▶ **Information supplied**
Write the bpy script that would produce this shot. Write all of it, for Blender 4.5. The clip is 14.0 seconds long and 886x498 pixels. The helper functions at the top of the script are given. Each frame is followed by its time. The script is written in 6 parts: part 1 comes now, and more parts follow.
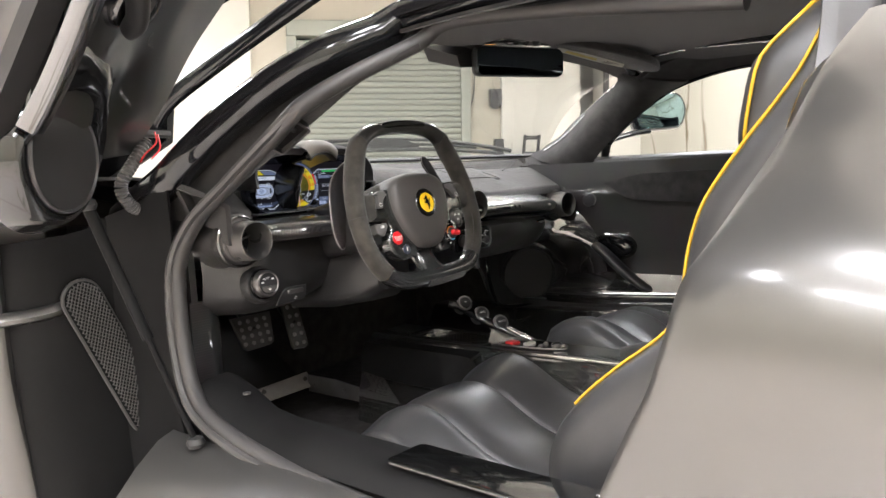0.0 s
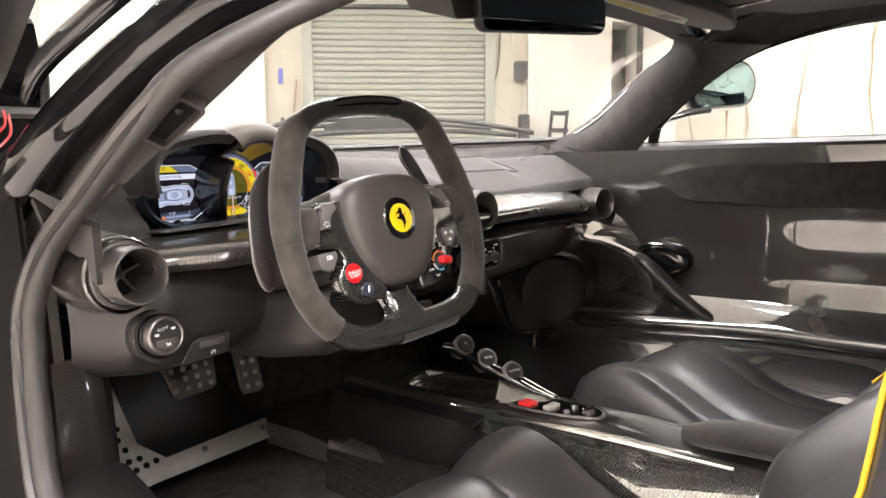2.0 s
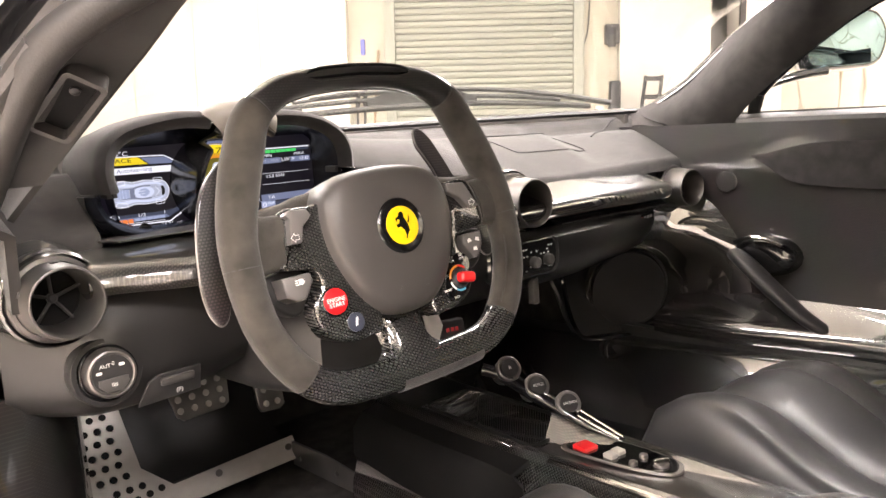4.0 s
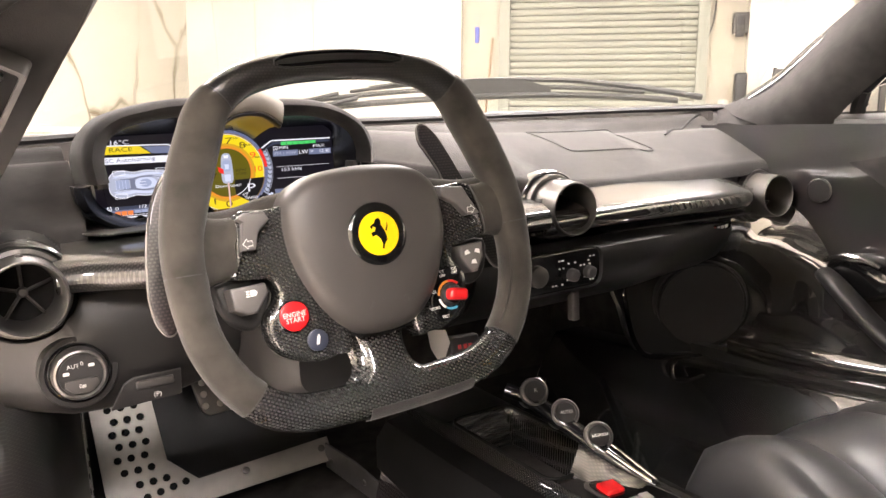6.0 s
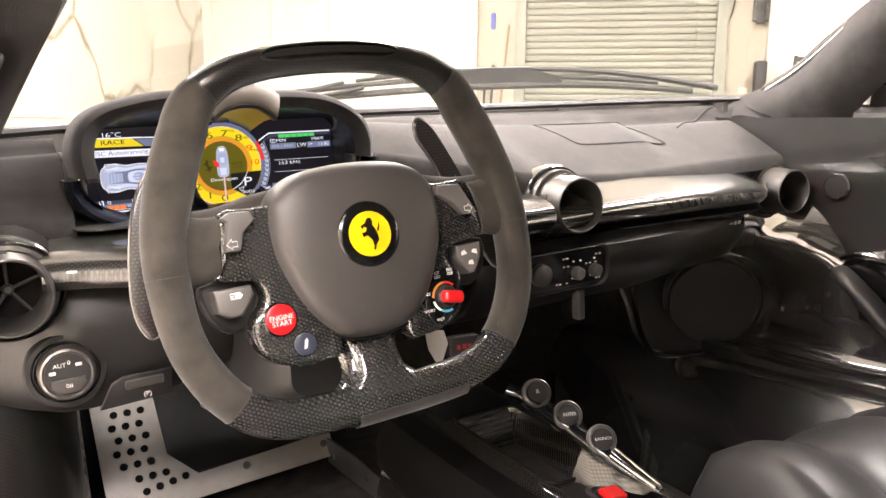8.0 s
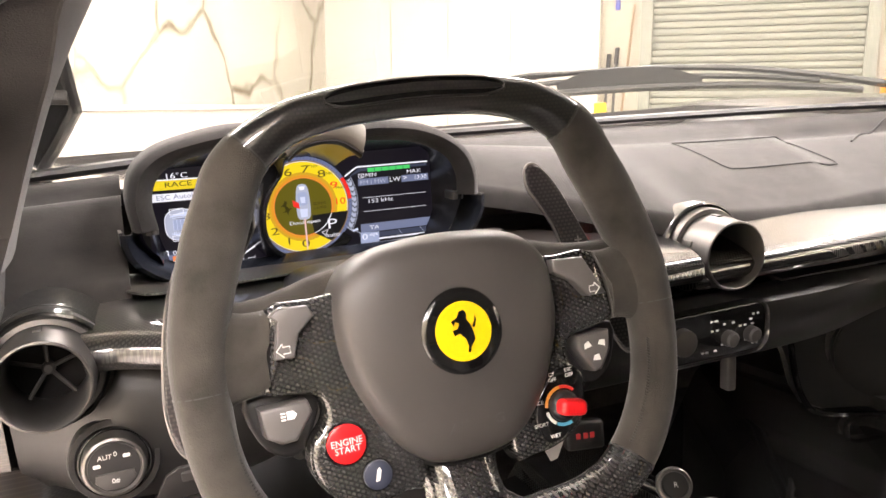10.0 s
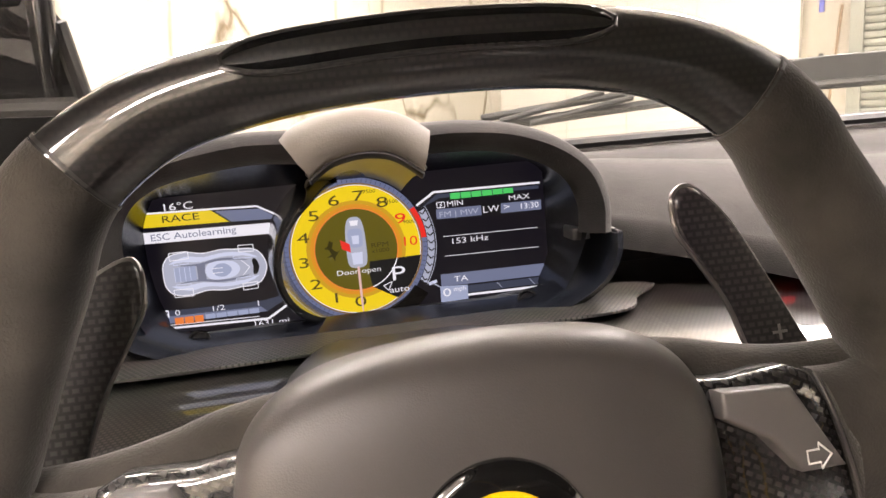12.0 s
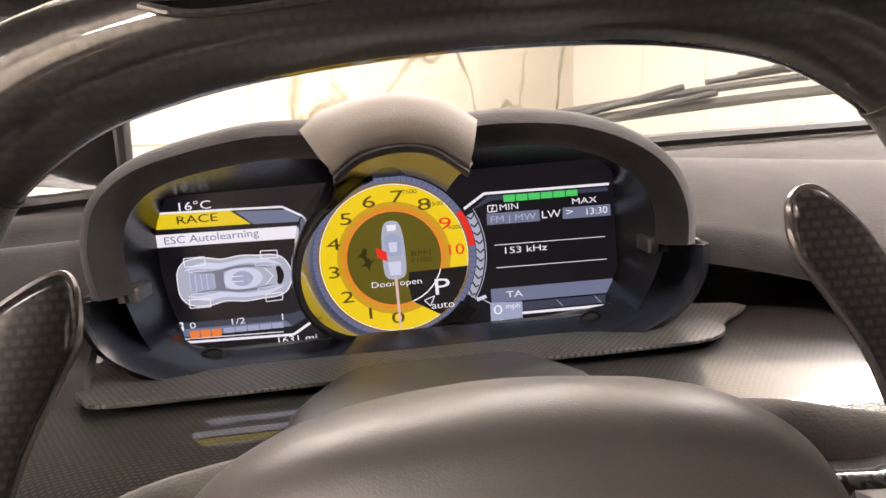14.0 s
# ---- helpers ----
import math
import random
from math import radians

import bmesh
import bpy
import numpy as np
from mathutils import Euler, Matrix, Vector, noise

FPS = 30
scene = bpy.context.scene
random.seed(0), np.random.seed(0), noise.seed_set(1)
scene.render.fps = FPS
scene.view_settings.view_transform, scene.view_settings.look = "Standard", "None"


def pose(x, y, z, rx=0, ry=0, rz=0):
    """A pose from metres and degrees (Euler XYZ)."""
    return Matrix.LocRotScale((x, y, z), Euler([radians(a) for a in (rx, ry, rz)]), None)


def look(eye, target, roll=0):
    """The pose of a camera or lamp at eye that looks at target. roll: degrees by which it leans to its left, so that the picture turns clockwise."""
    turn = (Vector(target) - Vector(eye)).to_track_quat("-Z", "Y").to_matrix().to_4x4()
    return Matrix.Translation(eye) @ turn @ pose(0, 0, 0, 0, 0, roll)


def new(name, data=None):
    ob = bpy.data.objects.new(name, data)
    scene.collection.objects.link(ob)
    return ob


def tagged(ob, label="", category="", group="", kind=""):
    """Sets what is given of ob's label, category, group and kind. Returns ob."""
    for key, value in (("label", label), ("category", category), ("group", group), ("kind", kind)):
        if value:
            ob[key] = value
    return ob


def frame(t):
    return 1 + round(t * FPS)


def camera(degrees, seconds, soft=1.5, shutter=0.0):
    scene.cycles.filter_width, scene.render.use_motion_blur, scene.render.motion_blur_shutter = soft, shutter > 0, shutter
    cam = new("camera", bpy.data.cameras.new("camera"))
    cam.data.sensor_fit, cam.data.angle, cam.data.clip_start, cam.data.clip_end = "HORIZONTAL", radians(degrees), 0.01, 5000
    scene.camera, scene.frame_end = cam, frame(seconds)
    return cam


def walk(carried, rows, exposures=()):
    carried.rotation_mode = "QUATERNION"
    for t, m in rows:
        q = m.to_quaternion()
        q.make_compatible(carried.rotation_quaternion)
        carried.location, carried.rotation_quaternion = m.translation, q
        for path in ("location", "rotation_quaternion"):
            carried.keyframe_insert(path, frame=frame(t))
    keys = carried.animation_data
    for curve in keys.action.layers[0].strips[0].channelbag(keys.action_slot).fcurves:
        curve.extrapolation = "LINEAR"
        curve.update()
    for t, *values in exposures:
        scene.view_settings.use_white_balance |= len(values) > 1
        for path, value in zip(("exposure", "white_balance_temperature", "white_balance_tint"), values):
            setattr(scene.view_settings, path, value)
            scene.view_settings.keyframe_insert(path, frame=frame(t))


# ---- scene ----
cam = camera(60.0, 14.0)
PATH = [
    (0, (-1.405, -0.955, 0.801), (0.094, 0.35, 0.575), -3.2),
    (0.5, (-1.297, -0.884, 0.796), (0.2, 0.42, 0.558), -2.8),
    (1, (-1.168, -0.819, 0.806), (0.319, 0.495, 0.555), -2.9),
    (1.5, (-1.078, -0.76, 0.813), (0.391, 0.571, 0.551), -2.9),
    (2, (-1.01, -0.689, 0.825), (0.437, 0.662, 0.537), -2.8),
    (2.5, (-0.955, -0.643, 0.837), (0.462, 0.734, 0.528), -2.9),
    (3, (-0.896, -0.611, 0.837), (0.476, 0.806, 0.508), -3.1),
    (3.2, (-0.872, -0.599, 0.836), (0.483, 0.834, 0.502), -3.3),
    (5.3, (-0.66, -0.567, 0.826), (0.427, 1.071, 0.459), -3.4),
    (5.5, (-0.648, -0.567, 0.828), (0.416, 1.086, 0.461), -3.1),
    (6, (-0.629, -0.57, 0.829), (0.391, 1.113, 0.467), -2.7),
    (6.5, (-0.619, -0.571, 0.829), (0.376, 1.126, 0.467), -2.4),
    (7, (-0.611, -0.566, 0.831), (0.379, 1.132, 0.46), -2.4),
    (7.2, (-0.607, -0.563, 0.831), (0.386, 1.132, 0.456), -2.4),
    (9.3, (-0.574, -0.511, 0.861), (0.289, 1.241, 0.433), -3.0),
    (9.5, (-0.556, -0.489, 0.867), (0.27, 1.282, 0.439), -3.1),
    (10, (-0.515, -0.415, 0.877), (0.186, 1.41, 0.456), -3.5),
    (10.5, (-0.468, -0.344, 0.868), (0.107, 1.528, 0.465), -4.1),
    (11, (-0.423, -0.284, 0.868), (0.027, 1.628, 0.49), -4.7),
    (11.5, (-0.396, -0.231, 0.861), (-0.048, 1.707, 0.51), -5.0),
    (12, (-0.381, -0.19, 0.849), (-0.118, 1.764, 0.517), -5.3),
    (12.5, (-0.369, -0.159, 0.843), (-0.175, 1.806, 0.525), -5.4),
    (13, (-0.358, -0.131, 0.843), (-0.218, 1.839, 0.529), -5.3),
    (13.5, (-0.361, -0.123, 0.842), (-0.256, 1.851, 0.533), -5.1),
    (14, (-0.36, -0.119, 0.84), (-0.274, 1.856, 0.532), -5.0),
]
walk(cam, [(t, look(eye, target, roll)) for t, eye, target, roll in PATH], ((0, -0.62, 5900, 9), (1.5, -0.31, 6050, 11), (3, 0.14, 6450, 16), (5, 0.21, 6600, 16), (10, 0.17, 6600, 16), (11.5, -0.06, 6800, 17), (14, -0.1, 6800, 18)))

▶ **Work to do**
The lines to collect are those holding the string "keys"; copy them all.

▶ **Result**
    keys = carried.animation_data
    for curve in keys.action.layers[0].strips[0].channelbag(keys.action_slot).fcurves:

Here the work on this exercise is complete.